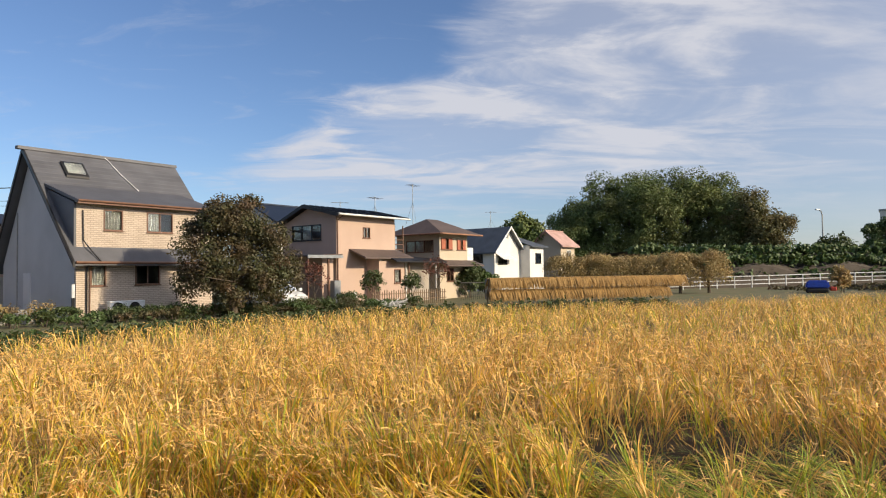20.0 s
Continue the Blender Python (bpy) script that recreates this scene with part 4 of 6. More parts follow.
rice_ear(2, (0.051, 0.380, 0.850), (0.050, 0.367, 0.790), 2, 22, 0.008, "grain_green")
rice_ear(4, (0.349, 0.581, 1.042), (0.361, 0.561, 0.953), 4, 70, 0.014, "grain_near")
rice_ear(4, (0.308, 0.487, 0.846), (0.321, 0.478, 0.805), 2, 24, 0.008, "grain_near")
rice_ear(2, (0.029, 0.492, 1.029), (0.031, 0.479, 0.973), 4, 60, 0.012, "grain_near")
rice_ear(3, (0.178, 0.460, 0.899), (0.172, 0.447, 0.840), 3, 40, 0.008, "grain_near")
rice_ear(0, (-0.233, 0.532, 1.005), (-0.232, 0.516, 0.932), 3, 50, 0.014, "grain_near")
rice_ear(1, (-0.015, 0.534, 1.032), (0.012, 0.523, 0.983), 3, 50, 0.012, "grain_near")
rice_ear(4, (0.299, 0.569, 0.985), (0.297, 0.549, 0.896), 4, 60, 0.012, "grain_near")
rice_ear(1, (-0.082, 0.435, 1.039), (-0.095, 0.429, 1.012), 2, 20, 0.006, "grain_near")
rice_ear(1, (-0.055, 0.421, 0.978), (-0.051, 0.416, 0.957), 2, 20, 0.006, "grain_near")
rice_ear(4, (0.233, 0.438, 1.065), (0.293, 0.421, 0.970), 5, 95, 0.01, "grain_near")
rice_ear(4, (0.343, 0.466, 1.088), (0.333, 0.455, 1.011), 4, 65, 0.01, "grain_near")
rice_ear(2, (0.042, 0.481, 1.087), (0.043, 0.473, 1.031), 4, 60, 0.01, "grain_near")
rice_ear(1, (-0.094, 0.543, 1.115), (-0.085, 0.533, 1.053), 3, 50, 0.01, "grain_near")
rice_ear(3, (0.153, 0.618, 1.026), (0.170, 0.610, 0.971), 3, 40, 0.01, "grain_near")
rice_ear(0, (-0.144, 0.455, 1.048), (-0.144, 0.447, 0.990), 4, 60, 0.008, "grain_near")
rice_ear(4, (0.271, 0.624, 1.106), (0.276, 0.617, 1.064), 3, 40, 0.01, "grain_near")
rice_ear(2, (0.101, 0.609, 1.120), (0.112, 0.609, 1.070), 3, 50, 0.01, "grain")
rice_ear(1, (-0.057, 0.608, 1.120), (-0.039, 0.607, 1.070), 3, 50, 0.012, "grain")

# ---- trees and bushes ----
mat("leaf_dark", (0.055, 0.085, 0.024), 0.6, scale=2, fine=20, color2=(0.085, 0.10, 0.03), island=0.2, translucent=0.2, bump=0.0)
mat("leaf_wood", (0.13, 0.18, 0.05), 0.6, scale=0.25, fine=20, color2=(0.13, 0.14, 0.04), island=0.25, translucent=0.2, bump=0.0)
mat("leaf_autumn", (0.075, 0.085, 0.03), 0.6, scale=1.2, fine=20, color2=(0.115, 0.07, 0.035), island=0.22, translucent=0.25, bump=0.0)
mat("leaf_orchard", (0.40, 0.28, 0.12), 0.7, scale=1, fine=20, color2=(0.29, 0.23, 0.09), island=0.16, translucent=0.25, bump=0.0)
mat("leaf_bamboo", (0.27, 0.29, 0.06), 0.6, scale=0.6, fine=20, color2=(0.15, 0.19, 0.045), island=0.12, translucent=0.3, bump=0.0)
mat("leaf_ivy", (0.06, 0.105, 0.025), 0.55, scale=0.4, fine=20, color2=(0.095, 0.13, 0.035), island=0.22, translucent=0.15, bump=0.0)
mat("leaf_red", (0.15, 0.055, 0.035), 0.7, scale=3, fine=20, island=0.4, translucent=0.25, bump=0.0)
mat("leaf_brown", (0.18, 0.125, 0.065), 0.7, scale=1, fine=20, color2=(0.16, 0.12, 0.06), island=0.35, translucent=0.2, bump=0.0)


def foliage(r, blobs, count, size, shell=0.45, up=0.3, clumps=22):
    """Leaves scattered through blobs (cx, cy, cz, rx, ry, rz), denser at their skins, facing outwards and up."""
    blobs = np.asarray(blobs, float)
    # each blob becomes a cluster of smaller clumps, so that the outline is uneven and open
    m = clumps
    d = r.normal(0, 1, (len(blobs), m, 3))
    d /= np.linalg.norm(d, axis=2)[..., None]
    d[..., 2] = np.where(r.random(d.shape[:2]) < 0.6, np.abs(d[..., 2]), d[..., 2])
    sub = blobs[:, None, :3] + d * blobs[:, None, 3:] * r.uniform(0.55, 0.86, (len(blobs), m, 1))
    rad = np.minimum(blobs[:, None, 3:], blobs[:, None, 3:].mean(2, keepdims=True)) * r.uniform(0.26, 0.48, (len(blobs), m, 1))
    blobs = np.concatenate([sub, rad], 2).reshape(-1, 6)
    wt = blobs[:, 3] * blobs[:, 5] + blobs[:, 4] * blobs[:, 5]
    k = r.choice(len(blobs), count, p=wt / wt.sum())
    d = r.normal(0, 1, (count, 3))
    d /= np.linalg.norm(d, axis=1)[:, None]
    rad = 1 - shell * r.random(count) ** 1.6
    lump = 1 + 0.16 * np.sin(d[:, 0] * 7 + k * 2.1) * np.sin(d[:, 1] * 6 + k) * np.sin(d[:, 2] * 8 + k * 0.7) + r.normal(0, 0.045, count)
    c = blobs[k, :3] + d * blobs[k, 3:] * (rad * lump)[:, None]
    nrm = d + np.array([0, 0, up]) + r.normal(0, 0.55, (count, 3))
    nrm /= np.linalg.norm(nrm, axis=1)[:, None]
    a = np.cross(nrm, r.normal(0, 1, (count, 3)))
    a /= np.linalg.norm(a, axis=1)[:, None]
    b = np.cross(nrm, a)
    s = (size * r.uniform(0.6, 1.3, count))[:, None]
    tip, root = c + a * s * 0.6, c - a * s * 0.6
    v = np.stack([root, c + b * s * 0.33 - nrm * s * 0.08, tip, c - b * s * 0.33 - nrm * s * 0.08], 1).reshape(-1, 3)
    f = np.arange(count * 4).reshape(-1, 4)
    return v, f


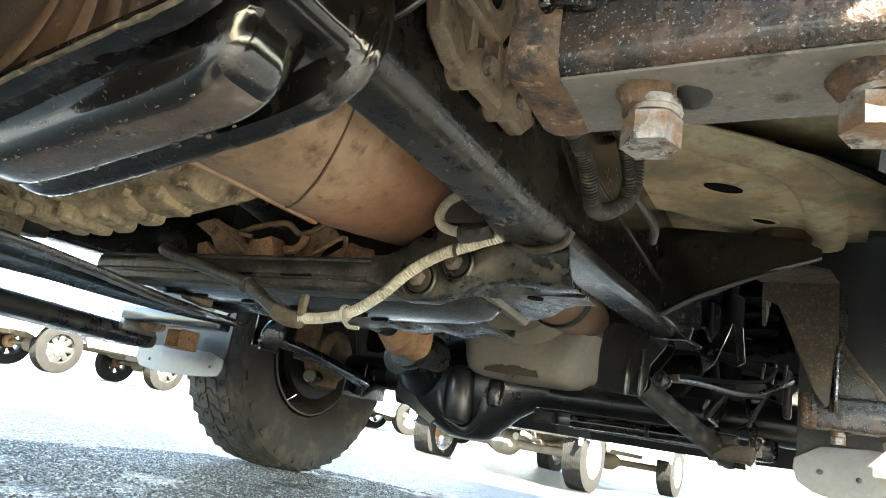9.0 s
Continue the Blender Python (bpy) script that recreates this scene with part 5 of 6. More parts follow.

DIRECTION: Pictures in the records above should not be copied. Repeat everything else exactly.

ANSWER:
20.0 s
Continue the Blender Python (bpy) script that recreates this scene with part 4 of 6. More parts follow.
rice_ear(2, (0.051, 0.380, 0.850), (0.050, 0.367, 0.790), 2, 22, 0.008, "grain_green")
rice_ear(4, (0.349, 0.581, 1.042), (0.361, 0.561, 0.953), 4, 70, 0.014, "grain_near")
rice_ear(4, (0.308, 0.487, 0.846), (0.321, 0.478, 0.805), 2, 24, 0.008, "grain_near")
rice_ear(2, (0.029, 0.492, 1.029), (0.031, 0.479, 0.973), 4, 60, 0.012, "grain_near")
rice_ear(3, (0.178, 0.460, 0.899), (0.172, 0.447, 0.840), 3, 40, 0.008, "grain_near")
rice_ear(0, (-0.233, 0.532, 1.005), (-0.232, 0.516, 0.932), 3, 50, 0.014, "grain_near")
rice_ear(1, (-0.015, 0.534, 1.032), (0.012, 0.523, 0.983), 3, 50, 0.012, "grain_near")
rice_ear(4, (0.299, 0.569, 0.985), (0.297, 0.549, 0.896), 4, 60, 0.012, "grain_near")
rice_ear(1, (-0.082, 0.435, 1.039), (-0.095, 0.429, 1.012), 2, 20, 0.006, "grain_near")
rice_ear(1, (-0.055, 0.421, 0.978), (-0.051, 0.416, 0.957), 2, 20, 0.006, "grain_near")
rice_ear(4, (0.233, 0.438, 1.065), (0.293, 0.421, 0.970), 5, 95, 0.01, "grain_near")
rice_ear(4, (0.343, 0.466, 1.088), (0.333, 0.455, 1.011), 4, 65, 0.01, "grain_near")
rice_ear(2, (0.042, 0.481, 1.087), (0.043, 0.473, 1.031), 4, 60, 0.01, "grain_near")
rice_ear(1, (-0.094, 0.543, 1.115), (-0.085, 0.533, 1.053), 3, 50, 0.01, "grain_near")
rice_ear(3, (0.153, 0.618, 1.026), (0.170, 0.610, 0.971), 3, 40, 0.01, "grain_near")
rice_ear(0, (-0.144, 0.455, 1.048), (-0.144, 0.447, 0.990), 4, 60, 0.008, "grain_near")
rice_ear(4, (0.271, 0.624, 1.106), (0.276, 0.617, 1.064), 3, 40, 0.01, "grain_near")
rice_ear(2, (0.101, 0.609, 1.120), (0.112, 0.609, 1.070), 3, 50, 0.01, "grain")
rice_ear(1, (-0.057, 0.608, 1.120), (-0.039, 0.607, 1.070), 3, 50, 0.012, "grain")

# ---- trees and bushes ----
mat("leaf_dark", (0.055, 0.085, 0.024), 0.6, scale=2, fine=20, color2=(0.085, 0.10, 0.03), island=0.2, translucent=0.2, bump=0.0)
mat("leaf_wood", (0.13, 0.18, 0.05), 0.6, scale=0.25, fine=20, color2=(0.13, 0.14, 0.04), island=0.25, translucent=0.2, bump=0.0)
mat("leaf_autumn", (0.075, 0.085, 0.03), 0.6, scale=1.2, fine=20, color2=(0.115, 0.07, 0.035), island=0.22, translucent=0.25, bump=0.0)
mat("leaf_orchard", (0.40, 0.28, 0.12), 0.7, scale=1, fine=20, color2=(0.29, 0.23, 0.09), island=0.16, translucent=0.25, bump=0.0)
mat("leaf_bamboo", (0.27, 0.29, 0.06), 0.6, scale=0.6, fine=20, color2=(0.15, 0.19, 0.045), island=0.12, translucent=0.3, bump=0.0)
mat("leaf_ivy", (0.06, 0.105, 0.025), 0.55, scale=0.4, fine=20, color2=(0.095, 0.13, 0.035), island=0.22, translucent=0.15, bump=0.0)
mat("leaf_red", (0.15, 0.055, 0.035), 0.7, scale=3, fine=20, island=0.4, translucent=0.25, bump=0.0)
mat("leaf_brown", (0.18, 0.125, 0.065), 0.7, scale=1, fine=20, color2=(0.16, 0.12, 0.06), island=0.35, translucent=0.2, bump=0.0)


def foliage(r, blobs, count, size, shell=0.45, up=0.3, clumps=22):
    """Leaves scattered through blobs (cx, cy, cz, rx, ry, rz), denser at their skins, facing outwards and up."""
    blobs = np.asarray(blobs, float)
    # each blob becomes a cluster of smaller clumps, so that the outline is uneven and open
    m = clumps
    d = r.normal(0, 1, (len(blobs), m, 3))
    d /= np.linalg.norm(d, axis=2)[..., None]
    d[..., 2] = np.where(r.random(d.shape[:2]) < 0.6, np.abs(d[..., 2]), d[..., 2])
    sub = blobs[:, None, :3] + d * blobs[:, None, 3:] * r.uniform(0.55, 0.86, (len(blobs), m, 1))
    rad = np.minimum(blobs[:, None, 3:], blobs[:, None, 3:].mean(2, keepdims=True)) * r.uniform(0.26, 0.48, (len(blobs), m, 1))
    blobs = np.concatenate([sub, rad], 2).reshape(-1, 6)
    wt = blobs[:, 3] * blobs[:, 5] + blobs[:, 4] * blobs[:, 5]
    k = r.choice(len(blobs), count, p=wt / wt.sum())
    d = r.normal(0, 1, (count, 3))
    d /= np.linalg.norm(d, axis=1)[:, None]
    rad = 1 - shell * r.random(count) ** 1.6
    lump = 1 + 0.16 * np.sin(d[:, 0] * 7 + k * 2.1) * np.sin(d[:, 1] * 6 + k) * np.sin(d[:, 2] * 8 + k * 0.7) + r.normal(0, 0.045, count)
    c = blobs[k, :3] + d * blobs[k, 3:] * (rad * lump)[:, None]
    nrm = d + np.array([0, 0, up]) + r.normal(0, 0.55, (count, 3))
    nrm /= np.linalg.norm(nrm, axis=1)[:, None]
    a = np.cross(nrm, r.normal(0, 1, (count, 3)))
    a /= np.linalg.norm(a, axis=1)[:, None]
    b = np.cross(nrm, a)
    s = (size * r.uniform(0.6, 1.3, count))[:, None]
    tip, root = c + a * s * 0.6, c - a * s * 0.6
    v = np.stack([root, c + b * s * 0.33 - nrm * s * 0.08, tip, c - b * s * 0.33 - nrm * s * 0.08], 1).reshape(-1, 3)
    f = np.arange(count * 4).reshape(-1, 4)
    return v, f


9.0 s
Continue the Blender Python (bpy) script that recreates this scene with part 5 of 6. More parts follow.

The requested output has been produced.